In essence, the hot hand fallacy is the inclination to think that someone successful in a task is more likely to succeed again. This stems from the notion that athletes with a "hot hand" will keep achieving success.

For example, imagine observing a stock portfolio where five consecutive investments yield positive returns. The assumption might be that the investor is on a "hot streak" and will continue succeeding. This belief relies on a small sequence of random events, overlooking the chance nature of the initial gains.

Thus, the hot hand fallacy in stock markets can lead to the misconception that a short-term pattern predicts future success, neglecting a more accurate assessment.

Making matters worse, this can create false confidence in the continued streak, so individuals pile into the trade expecting further success.

That is, until it doesn’t. And things quickly unwind.

4. The Present Bias (aka Hyperbolic Time Discounting)

The present bias – which is known as hyperbolic time discounting - is our tendency to favor immediate rewards over larger, delayed rewards in the future.

Such bias affects people at many levels - from eating and addiction to finances and risk-taking - where the immediate pleasure outweighs long-term concerns.

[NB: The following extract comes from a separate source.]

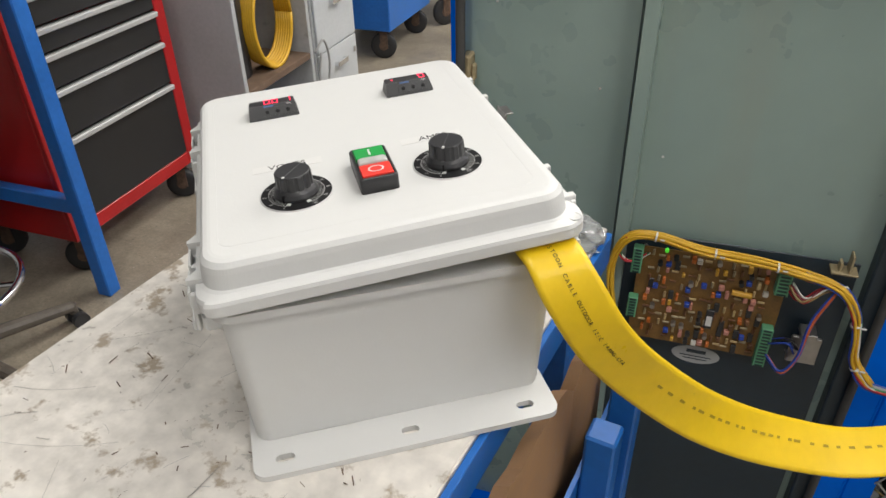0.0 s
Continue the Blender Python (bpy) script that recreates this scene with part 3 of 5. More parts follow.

In short, people tend to discount how they’ll feel in the future.

For example, consider having extra funds available. A prudent choice would be to invest for retirement. However, the allure of immediate gratification by buying a new video game or car today feels better.

The individual knows what the logical choice is, but that little voice in their head says, “Don’t worry, we can always save for retirement next time.”

But then next time comes, and the cycle repeats itself. . .

Another example is how investors often grapple with the decision between pursuing high short-term yields (which come with more risk) and opting for long-term investments that typically offer lower risk and returns.

The high-flying stock offers immediate gratification, but it can also be destructive if those risks reveal themselves.

So next time you feel the urge to discount your future self, think about hyperbolic time discounting (a mouthful of a word).

Wrapping it Up

The dynamics of markets are deeply rooted in the social systems driven by human behaviors, emotions, and biases.

This reality underscores the importance of recognizing and understanding the impact of biases on financial decisions.

And by acknowledging these biases, we can take proactive steps to mitigate their impact, and hopefully foster better financial outcomes and navigate the complexities of markets with a more informed perspective.